Building and publishing to Docker Hub

I have a project at https://github.com/beruic/http-debug-server, which is built and published on Docker Hub at https://hub.docker.com/r/beruic/http-debug-server.

It builds automatically on Docker Hub for x86_64, but I would really like if I could have ARM images built automatically (either on Docker Hub or a Raspberry Pi I setup to do it), and have them published to Docker Hub too.

Does the Balena toolchain contain something I can use for this, or should I look somewhere else entirely?

Hi @beruic, have you seen our blog post on the subject? https://www.balena.io/blog/building-arm-containers-on-any-x86-machine-even-dockerhub/

@beruic,

You can use balena-cli to build an image for arm architecture using emulation via qemu.

https://www.balena.io/docs/reference/cli/#build-source

And to add to Chris’ message about the use of QEMU on x86: QEMU is a great “Plan A” option, but it is also known for fail in a small fraction of image build tasks (I think when executables make use of some unusual processor instructions).
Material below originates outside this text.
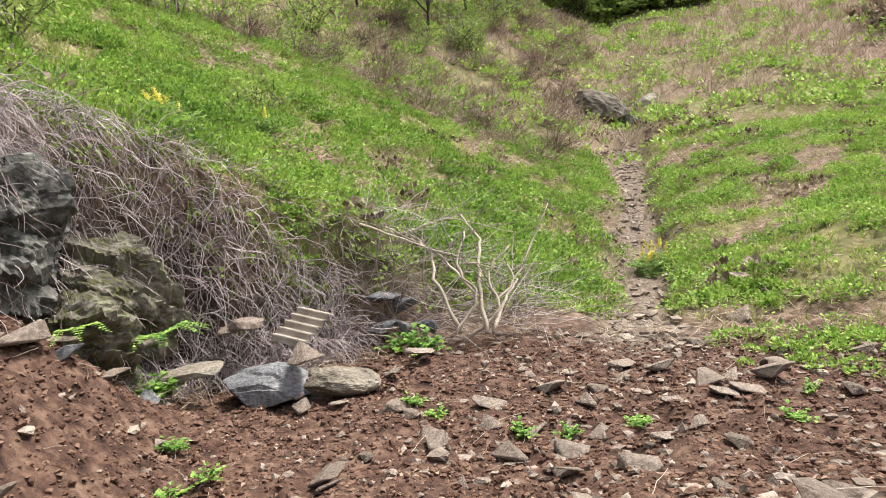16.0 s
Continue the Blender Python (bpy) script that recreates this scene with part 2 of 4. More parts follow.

I’ve noticed that you were already anticipating the possibility of using a Raspberry Pi setup to automate the building of ARM images. Yes indeed, it can be a good “Plan B”. Just to share some handy building blocks, here’s how you would build an image on a Raspberry Pi, then copy the image from the balena-engine daemon on the Pi to a docker daemon running on your laptop or desktop:

# build the docker image on the RPi at the given IP address
balena build -a my_app -h 192.168.2.3 -p 2375 .
# copy the docker image from the device to the laptop/desktop
ssh root@192.168.2.3 -p 22222 balena-engine save my_image | docker load

Where the balena command above is the balena CLI, which would you execute on your laptop or desktop (or cloud server + VPN, if it starts getting really fancy…) :slight_smile:

The commands above assume that the RPi is running a development image of balenaOS, so port 2375 is exposed and root login is permitted. This is of course only appropriate in a protected private environment (local network), or behind a VPN.

After the image was copied from the RPi to you dev machine, you can proceed with uploading it to the Docker Hub. (Or I suppose you could also run a script on the RPi itself to upload the image directly to Docker Hub – a number of options to choose from!)